Officers kill 2 in Baltimore County incidents High-speed chase assault case end in deaths

police slay 3 in 9 days

April 26, 1993|By Eric Siegel | Eric Siegel,Staff Writer

It was reported incorrectly in The Sun yesterday that Antonio Carlos Towns, who was fatally shot by a state trooper while being arrested Sunday, lived in Towson a few blocks from where he was killed. In fact, Mr. Towns lived in the Govans section of Baltimore City.

The Sun regrets the errors.

A state trooper's gunshot -- which authorities said was accidental -- killed a motorist who had been stopped in Towson after a high-speed chase in one of two fatal encounters between police officers and civilians yesterday in Baltimore County.

In the other incident, a Baltimore County officer shot and killed a man brandishing a gun during a domestic argument in Edgemere, police said.


The motorist -- 34-year-old Antonio Carlos Towns, of the 5200 block of Kenilworth Ave., Towson -- was stopped on Charles Street just south of the Baltimore Beltway after two state troopers had pursued his red 1987 Corvette at speeds up to 81 mph yesterday morning, police said.

The police alleged that Mr. Towns was resisting arrest by "tensing up" his body when Trooper Chad P. Hymel's gun inadvertently went off, fatally wounding him in the chest.

The second officer, Trooper Nicholas J. Over Jr., had begun pursuing Mr. Towns on Interstate 83 near Mount Carmel Road, said Cpl. J. Scott McCauley, a state police spokesman. But Trooper Over lost the Corvette a few miles south around Belfast Road when Mr. Towns slowed and moved to the shoulder, then gunned the car and took off, Corporal McCauley said.

He spotted the Corvette a few minutes later on Seminary Avenue in Towson, radioed for help and began a three-minute chase, Corporal McCauley said.

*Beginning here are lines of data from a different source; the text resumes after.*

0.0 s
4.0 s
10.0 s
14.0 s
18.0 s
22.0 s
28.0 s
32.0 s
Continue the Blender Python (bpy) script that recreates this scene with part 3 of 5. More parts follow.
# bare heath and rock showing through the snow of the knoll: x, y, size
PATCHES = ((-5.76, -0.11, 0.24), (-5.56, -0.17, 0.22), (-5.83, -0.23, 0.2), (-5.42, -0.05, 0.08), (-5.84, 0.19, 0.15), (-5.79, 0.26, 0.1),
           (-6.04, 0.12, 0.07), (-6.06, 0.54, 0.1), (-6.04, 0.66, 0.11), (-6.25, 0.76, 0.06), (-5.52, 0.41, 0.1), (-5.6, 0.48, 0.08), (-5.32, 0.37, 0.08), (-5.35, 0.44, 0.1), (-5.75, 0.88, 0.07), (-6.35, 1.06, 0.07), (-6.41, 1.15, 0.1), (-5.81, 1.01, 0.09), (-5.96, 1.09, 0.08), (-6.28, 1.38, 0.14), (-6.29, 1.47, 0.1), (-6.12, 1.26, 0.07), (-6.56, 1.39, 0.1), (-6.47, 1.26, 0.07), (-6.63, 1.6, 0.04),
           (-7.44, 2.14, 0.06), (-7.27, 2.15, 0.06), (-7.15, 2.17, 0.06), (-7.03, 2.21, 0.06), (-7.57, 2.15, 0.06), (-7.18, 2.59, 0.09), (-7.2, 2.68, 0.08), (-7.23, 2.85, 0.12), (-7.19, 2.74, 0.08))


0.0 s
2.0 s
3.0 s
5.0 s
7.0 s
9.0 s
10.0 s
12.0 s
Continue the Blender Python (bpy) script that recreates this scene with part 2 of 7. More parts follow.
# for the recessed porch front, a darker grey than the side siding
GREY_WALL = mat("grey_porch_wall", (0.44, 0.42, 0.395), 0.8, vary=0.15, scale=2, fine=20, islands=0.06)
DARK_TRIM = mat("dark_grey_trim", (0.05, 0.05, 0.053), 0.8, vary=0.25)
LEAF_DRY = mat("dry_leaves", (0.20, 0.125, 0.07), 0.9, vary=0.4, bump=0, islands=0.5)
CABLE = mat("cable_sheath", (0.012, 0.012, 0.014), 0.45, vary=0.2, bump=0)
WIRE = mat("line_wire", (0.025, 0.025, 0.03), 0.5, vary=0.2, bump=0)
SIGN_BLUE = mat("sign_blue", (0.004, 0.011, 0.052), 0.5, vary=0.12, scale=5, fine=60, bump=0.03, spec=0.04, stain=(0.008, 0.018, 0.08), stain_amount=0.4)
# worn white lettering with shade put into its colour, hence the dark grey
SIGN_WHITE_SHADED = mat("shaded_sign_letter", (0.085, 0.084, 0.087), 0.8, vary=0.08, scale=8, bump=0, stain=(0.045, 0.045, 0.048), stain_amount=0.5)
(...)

Troopers Over and Hymel "boxed in" Mr. Towns' car in the left southbound lane of Charles Street, just south of the Beltway, Corporal McCauley said. A Baltimore County police officer arrived in time to witness the shooting, he said.

The two troopers, with guns drawn, got out of their cars, as did Mr. Towns, Corporal McCauley said. As the troopers tried to get Mr. Towns down on the ground to take him into custody, he

resisted by "tensing up" his body, but did not strike or threaten either of the troopers, Corporal McCauley said.

That is when the gun discharged, he said. The man was pronounced dead at the scene at 10:40 a.m.

Mr. Towns, who lived a few blocks from where he was killed, had no criminal record and no weapons, drugs or alcohol were found in his car, Corporal McCauley said. He said he could provide no other details on Mr. Towns' background.

A woman reached at Mr. Towns' home late yesterday afternoon declined to provide any information. The woman, who identified herself only as Mr. Towns' sister-in-law, said only, "Right now, we don't want too much publicity on this. We've been unable to reach his mother."

Corporal McCauley said the "initial finding" of investigators was that the shooting was "purely accidental." But he stressed that the state police criminal investigation and internal affairs divisions would continue to probe the shooting.

In the meantime, Trooper Hymel, 27, a 5-year veteran of the force, was placed on routine administrative leave, Corporal McCauley said.

Trooper Over, 25, also a 5-year veteran, will remain on active police duty, Corporal McCauley said.

Mr. Towns' body was taken to the state medical examiner's office for an autopsy, Corporal McCauley said.

Bystanders who saw the chase described it as movie-like.

was like Burt Reynolds. I've never seen anybody drive like that," said Billy Irvin, 25, who said he saw part of the chase along Bellona Avenue and followed the sirens and helicopters to the scene of the shooting.

"He went by at 75 or 80 on two wheels," said Fred Kail, 56, who told of seeing part of the chase from his home near Bellona Avenue.

The incident involving the Baltimore County officer occurred around 2:20 a.m.

Responding to a complaint of a domestic assault, Officer Charles Volz arrived at a home in the 2400 block of Cooper Ave. in the Edgemere section of eastern Baltimore County to find a man waving a .32-caliber handgun, police said.

AThe man first threatened to kill himself and then pointed the gun at Officer Volz, who shot him once in the chest, police said.

The man, Marc Anthony Leonard, 31, died two hours later at the Maryland Shock Trauma Center.

His wife, Marnie Card Leonard, 24, was admitted to Francis Scott Key Medical Center with a broken jaw and other injuries that police said were inflicted by her husband.

Officer Volz, 36, is a 14-year veteran of the county police force.

He will be on routine leave until completion of the department's investigation, a police spokesman said.

Yesterday's shootings bring to three the number of people killed by lawmen in the last nine days. On April 17, a Baltimore City officer fatally shot a 14-year-old boy as he fled arrest as a car-theft suspect.